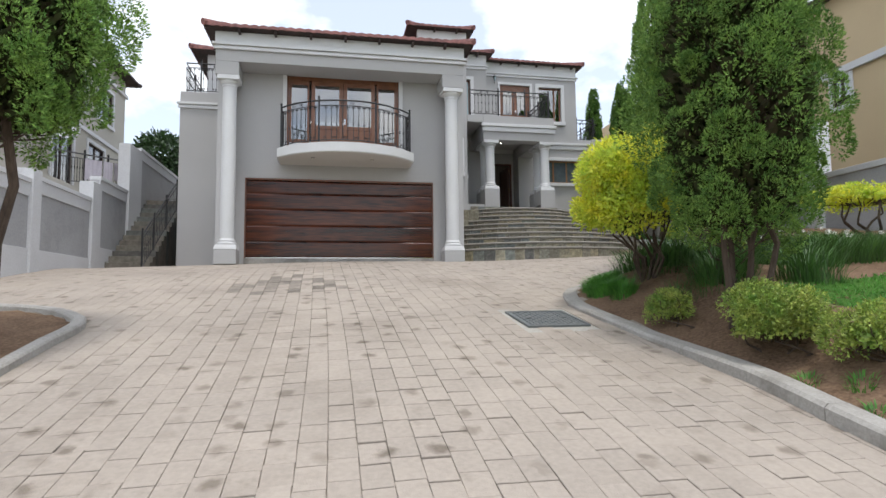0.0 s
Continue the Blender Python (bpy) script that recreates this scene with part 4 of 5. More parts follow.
hl = neighbour("house", -18, -9.35, 13.5, 27.2, 1.5, 8.55, M_BEIGE, "e",
               [(24.15, 25.7, 6.1, 7.45), (21.2, 22.9, 5.95, 7.35), (17.6, 19.2, 5.9, 7.3), (23.3, 24.9, 2.9, 4.9), (20.4, 22.0, 2.9, 4.8)], "beige two-storey neighbouring house with dark tiled roof", M_DARKTILE)
put("band", boxes((-9.36, -9.25, 13.4, 27.3, 7.85, 8.0), (-9.36, -9.28, 13.4, 27.3, 5.2, 5.35), bevel=0.01), M_BOUNDLIGHT, hl, "pale string course")
hr = neighbour("house", 17, 29, 14.5, 33, 0.5, 9.3, M_CREAM, "w",
               [(22.4, 23.9, 4.3, 5.95), (26.2, 27.6, 4.3, 5.9), (16.0, 16.7, 5.4, 6.4), (18.2, 19.4, 4.2, 5.6)], "cream two-storey neighbouring house with dark tiled roof", M_DARKTILE)
put("band", boxes((16.88, 17, 14.4, 33.1, 6.5, 6.75), bevel=0.01), M_BOUNDLIGHT, hr, "pale string course")
put("bay", boxes((15.6, 17, 24.6, 33, 0.5, 8.9)), M_CREAM, hr)
dish = thing("satellite_dish", "pale grey satellite dish on the neighbouring wall", "satellite dish")
prof = [(0.02, 0), (0.18, 0.03), (0.34, 0.1), (0.45, 0.18), (0.455, 0.185), (0.34, 0.112), (0.18, 0.045), (0.02, 0.012)]
d = put("bowl", lathe(prof, 0, 0, 28), M_BOUNDLIGHT, dish)
d.matrix_basis = pose(-8.7, 19.6, 4.35, 70, 0, 35)
put("arm", tube(bmesh.new(), [(-9.35, 19.6, 4.1), (-8.75, 19.6, 4.2), (-8.5, 19.25, 4.35)], 0.02, 6), M_IRON, dish)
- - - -
Given task: Quote exactly what appears from the line containing "Continue the Blender" through the final line of the listing above, including both of those lines.

Exercise answer:
Continue the Blender Python (bpy) script that recreates this scene with part 4 of 5. More parts follow.
hl = neighbour("house", -18, -9.35, 13.5, 27.2, 1.5, 8.55, M_BEIGE, "e",
               [(24.15, 25.7, 6.1, 7.45), (21.2, 22.9, 5.95, 7.35), (17.6, 19.2, 5.9, 7.3), (23.3, 24.9, 2.9, 4.9), (20.4, 22.0, 2.9, 4.8)], "beige two-storey neighbouring house with dark tiled roof", M_DARKTILE)
put("band", boxes((-9.36, -9.25, 13.4, 27.3, 7.85, 8.0), (-9.36, -9.28, 13.4, 27.3, 5.2, 5.35), bevel=0.01), M_BOUNDLIGHT, hl, "pale string course")
hr = neighbour("house", 17, 29, 14.5, 33, 0.5, 9.3, M_CREAM, "w",
               [(22.4, 23.9, 4.3, 5.95), (26.2, 27.6, 4.3, 5.9), (16.0, 16.7, 5.4, 6.4), (18.2, 19.4, 4.2, 5.6)], "cream two-storey neighbouring house with dark tiled roof", M_DARKTILE)
put("band", boxes((16.88, 17, 14.4, 33.1, 6.5, 6.75), bevel=0.01), M_BOUNDLIGHT, hr, "pale string course")
put("bay", boxes((15.6, 17, 24.6, 33, 0.5, 8.9)), M_CREAM, hr)
dish = thing("satellite_dish", "pale grey satellite dish on the neighbouring wall", "satellite dish")
prof = [(0.02, 0), (0.18, 0.03), (0.34, 0.1), (0.45, 0.18), (0.455, 0.185), (0.34, 0.112), (0.18, 0.045), (0.02, 0.012)]
d = put("bowl", lathe(prof, 0, 0, 28), M_BOUNDLIGHT, dish)
d.matrix_basis = pose(-8.7, 19.6, 4.35, 70, 0, 35)
put("arm", tube(bmesh.new(), [(-9.35, 19.6, 4.1), (-8.75, 19.6, 4.2), (-8.5, 19.25, 4.35)], 0.02, 6), M_IRON, dish)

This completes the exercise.